Pumped hydro projects, which are basically dams at different heights, are in fact a favourite standby of the wind lobby. Excess electricity generated when the wind is blowing strongly can be used to pump water from one dam up to the other. That water is then allowed to run back to the lower dam to create hydro power. The problem with this is that it is not possible to build more than a fraction of the necessary capacity to tide the system over windless periods. At best, such projects may keep the system ticking over until conventional plants kick in.
An illustration of this problem is the pumped hydro system installed on El Hierro, the western-most of the Spanish Canary Islands off the coast of Africa, at a cost of 80 million euros to service a population of around 8,000. El Hierro is a volcanic cone sticking out of the ocean with a big height difference and is well out into the trade winds, so it should be a poster-island for renewable energy. A detailed technical review in the newsletter Energy Matters concludes that the installation is grossly undersized for the job it has to do and is largely a waste of money. In any case, the authors note, why use fresh water on this application? Why not use it for irrigation? This is a question that has already been asked, and not answered, about the Snowy proposal.
A check around the world shows that if there is plenty of hydropower to begin with, then going 100 per cent renewable by building a few wind farms is no real problem, particularly as hydropower is easy to turn on and off to accommodate wind. More than half of New Zealand’s electricity, for example, comes from hydro and another 13 per cent from clean and green geothermal energy (hot springs). Activists cite the high penetration of renewables in NZ, without troubling to mention that only a few per cent comes from wind and solar.
Other activists have pointed to the undoubted rapid strides in batteries and spoken wistfully of Australia building clean and green regional or even neighbourhood networks. Perhaps the SA battery farm will be the start of a new world order in energy?
Then some killjoy points to real examples such as that of King Island out in Bass Strait, which uses a gigantic lead acid battery (a more advanced battery was found not to be suitable) capable of storing 90 minutes of power for the island’s 2,000 or so residents. It also has photovoltaic arrays, and a wind farm well placed to take advantage of the strait’s trade winds, plus a diesel generator. The result is renewable penetration of perhaps more than 40 per cent, all for a project headline cost of just $18 million. A snap.

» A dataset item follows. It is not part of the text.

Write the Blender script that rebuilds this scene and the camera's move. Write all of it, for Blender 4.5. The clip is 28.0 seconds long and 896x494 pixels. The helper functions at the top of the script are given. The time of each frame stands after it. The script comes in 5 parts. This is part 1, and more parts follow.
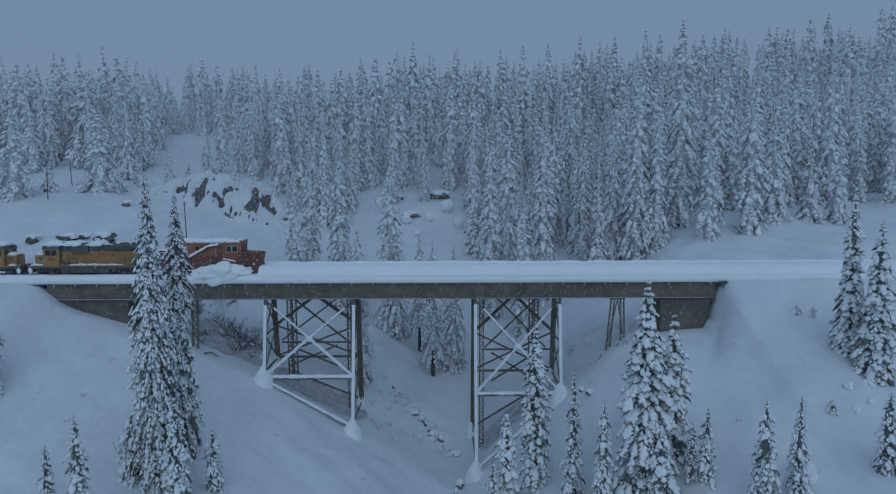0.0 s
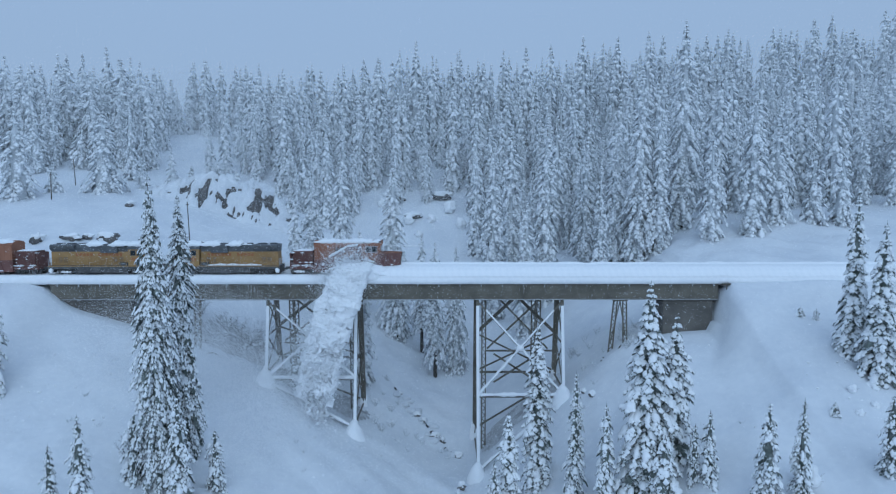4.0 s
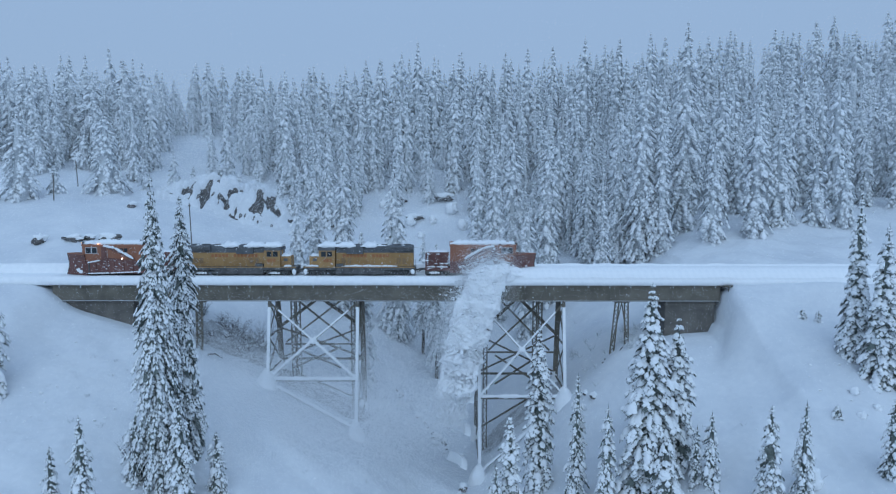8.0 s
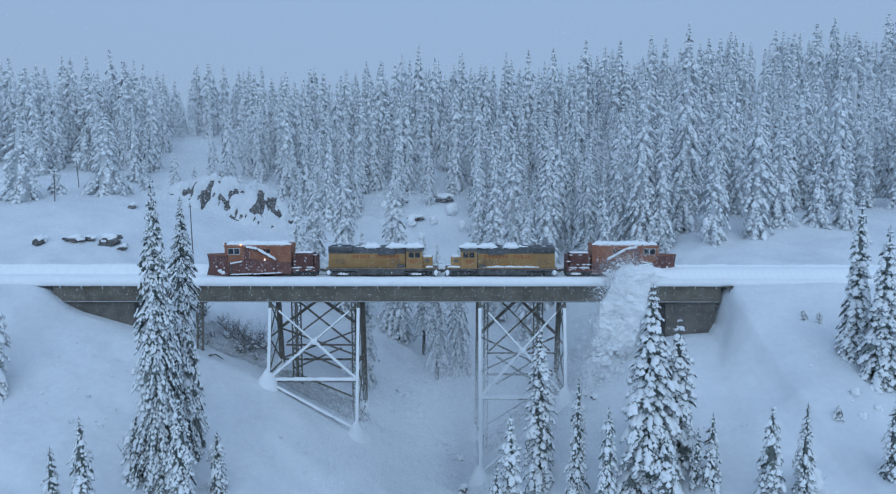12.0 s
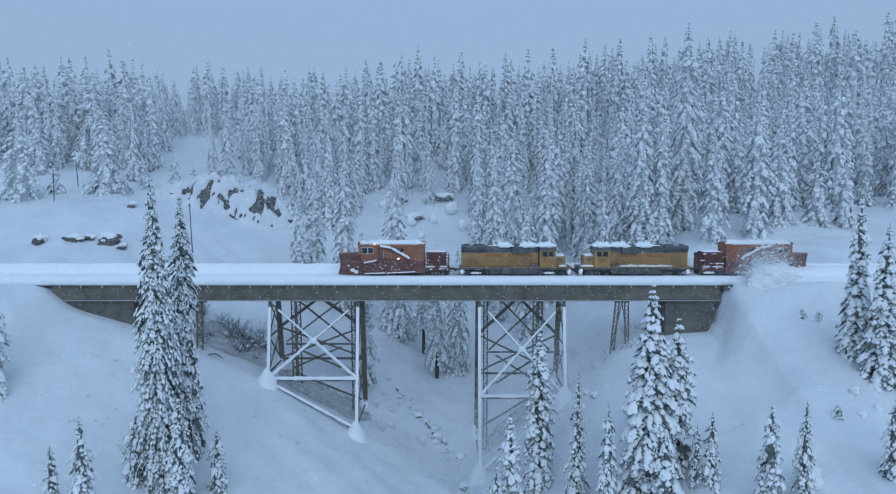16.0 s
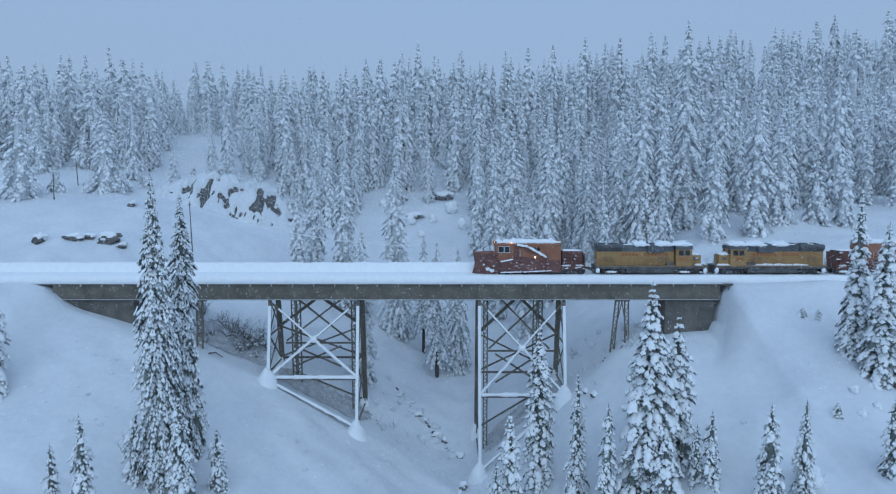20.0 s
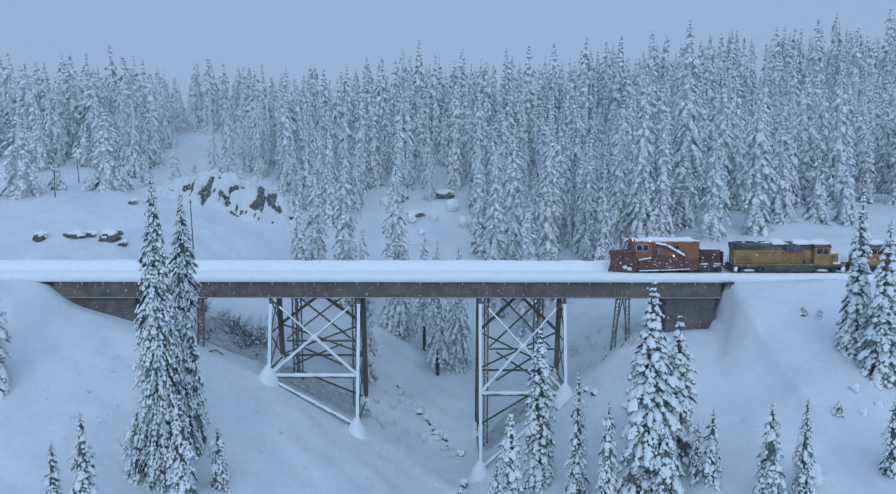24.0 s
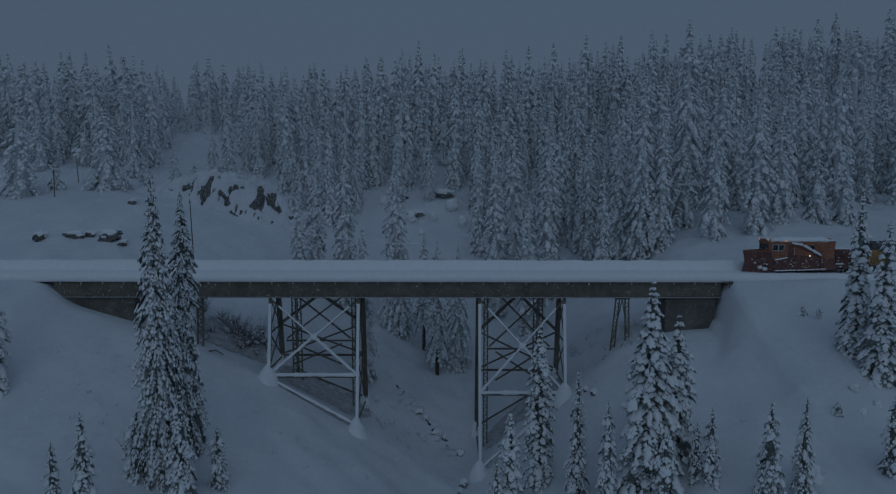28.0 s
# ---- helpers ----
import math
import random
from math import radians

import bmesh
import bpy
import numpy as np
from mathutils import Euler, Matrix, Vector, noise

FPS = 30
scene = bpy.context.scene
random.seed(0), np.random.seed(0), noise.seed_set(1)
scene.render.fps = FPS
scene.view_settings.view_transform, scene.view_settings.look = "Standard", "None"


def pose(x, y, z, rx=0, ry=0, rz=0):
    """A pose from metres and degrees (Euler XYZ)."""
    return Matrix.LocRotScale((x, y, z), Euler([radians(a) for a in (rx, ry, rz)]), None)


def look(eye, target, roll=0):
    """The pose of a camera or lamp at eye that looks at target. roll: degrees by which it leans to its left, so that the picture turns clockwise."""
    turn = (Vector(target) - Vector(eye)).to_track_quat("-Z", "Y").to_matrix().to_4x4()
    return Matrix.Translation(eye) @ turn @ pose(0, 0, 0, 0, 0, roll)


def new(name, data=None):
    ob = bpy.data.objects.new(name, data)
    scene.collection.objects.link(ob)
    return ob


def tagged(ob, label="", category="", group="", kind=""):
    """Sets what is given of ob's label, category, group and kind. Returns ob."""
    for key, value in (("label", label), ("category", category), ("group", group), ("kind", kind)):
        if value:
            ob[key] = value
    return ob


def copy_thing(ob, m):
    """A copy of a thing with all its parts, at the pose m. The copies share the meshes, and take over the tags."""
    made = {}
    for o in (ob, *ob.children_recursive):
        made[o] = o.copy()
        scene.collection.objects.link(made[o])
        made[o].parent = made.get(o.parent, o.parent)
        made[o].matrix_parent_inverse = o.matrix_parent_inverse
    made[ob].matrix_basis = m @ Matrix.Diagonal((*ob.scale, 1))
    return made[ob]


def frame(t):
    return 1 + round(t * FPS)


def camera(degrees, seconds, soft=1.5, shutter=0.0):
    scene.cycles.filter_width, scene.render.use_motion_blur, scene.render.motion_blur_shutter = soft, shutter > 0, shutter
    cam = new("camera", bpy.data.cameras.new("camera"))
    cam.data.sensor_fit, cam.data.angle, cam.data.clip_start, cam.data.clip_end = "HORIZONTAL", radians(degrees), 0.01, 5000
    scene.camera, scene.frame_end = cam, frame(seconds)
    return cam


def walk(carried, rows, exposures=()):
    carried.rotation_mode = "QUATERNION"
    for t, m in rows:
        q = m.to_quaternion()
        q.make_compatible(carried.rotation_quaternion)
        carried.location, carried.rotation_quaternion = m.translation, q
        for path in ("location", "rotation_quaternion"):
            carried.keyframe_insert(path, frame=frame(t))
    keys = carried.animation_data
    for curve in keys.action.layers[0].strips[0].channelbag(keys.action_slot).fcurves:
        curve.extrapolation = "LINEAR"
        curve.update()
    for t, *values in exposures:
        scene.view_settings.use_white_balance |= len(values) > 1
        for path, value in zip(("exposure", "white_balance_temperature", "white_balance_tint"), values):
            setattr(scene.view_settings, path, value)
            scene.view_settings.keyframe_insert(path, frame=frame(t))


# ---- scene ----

Activists will often mention Denmark and perhaps Germany as countries which have developed high levels of renewables penetration, but both countries are part of a much larger European network. When Denmark has an excess of wind energy it exports it across the Baltic for storage in the plentiful dams of Norway and Sweden, which both have much larger grids. The Danes re-import electricity from those grids when the wind stops blowing.
Germany’s approach is close to cheating. When the country’s many photovoltaic panels are not buried under snow, and the winds start to blow, the grid managers do not shut down the country’s network of brown coal plants. Those plants can take a whole day to restart, and have to keep working in the South because the necessary interconnectors with the wind-rich North have not been built. Instead, the excess electricity is dumped on its neighbours, with both Poland and the Czech Republic complaining to the EU about this new form of German aggression.
Australia doesn’t have neighbours to dump electricity on, and pending an expansion to the Snowy scheme, which will take years, has few hydro-electricity resources. One group of academics at the University of Melbourne has suggested building a salt water pumped hydro project in a hilly area on the SA coast, using the waters of the Spencer Gulf as the lower dam. There is nothing technically wrong with the idea, but community reaction to drowning a lot of bush in salt water may be substantial.
Unless the RET is dumped as a policy, which seems unlikely, the state and Federal governments may have to build a couple more gas plants as proposed for South Australia, but use them more often to keep the grid stable while wind energy gyrates, and bite the bullet on gas prices. Consumers will get even larger electricity bills, but given that they voted for the governments that created this mess, it serves them right.